I’m not a fan of SQL. I always found the syntax to be clumsy and tiresome. Compared to modern coding languages it seems arcane with basic instruction and primitive types. I could have spent more time learning it I suppose but I never wanted to, and I think my time was better spend elsewhere. (To be clear, I do have a grasp on designing databases at a high level, but the actual SQL syntax escapes me)

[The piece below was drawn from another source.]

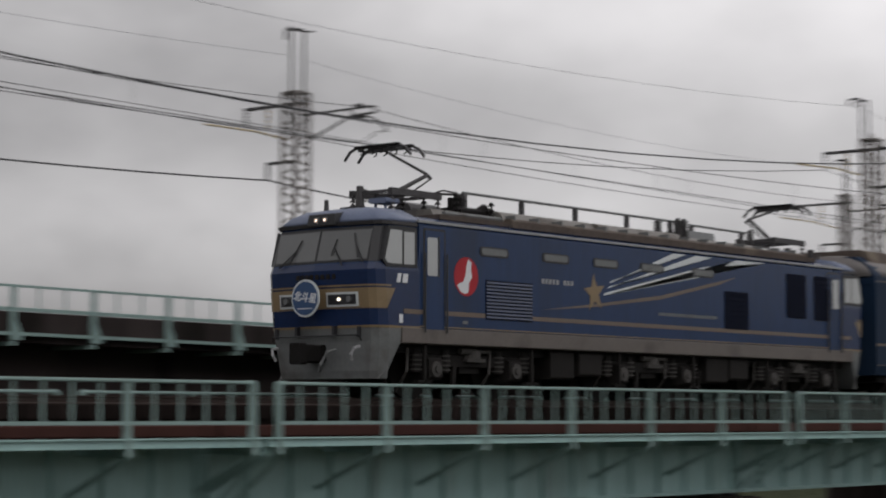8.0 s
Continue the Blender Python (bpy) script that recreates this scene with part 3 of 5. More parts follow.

So I was delighted the to notice that DataGrip from JetBrains now has an AI assistant panel. I connected it to a local model and tried to see if it could write some SQL.
The problem background:
- I have a table Work – it has details on a book; stuff like title, author etc
- I have an ISBN table – it links a particular ISBN to a work. Most Works have only 2 ISBNs, but some times they have more (when a new edition comes out for example)
My prompt
I am using Postgres. I would like to run a query where I get all of the Works that have more than 2 ISBNs defined in the ISBN table. For each work I would like the id, title, author and all the isbns.
The result
SELECT
w.id,
w.title,
w.author,
STRING_AGG(i.isbn, ', ') AS ISBNs
FROM works w
JOIN isbns i ON w.id = i.work_id
GROUP BY w.id, w.title, w.author
HAVING COUNT(i.isbn) > 2;
running it yields

My take – Its better than I would write. Firstly I never knew the function STRING_AGG
existed; it seems to like a ",".join()
in python. Second, the rest is very readable and efficient. I know I would have spent a long time trying to put the syntax together, and honestly I’d probably have used subqueries
Takeaway – SQL will become much easier for me to use in the future and with the AI assistant I might have found a syntax teacher.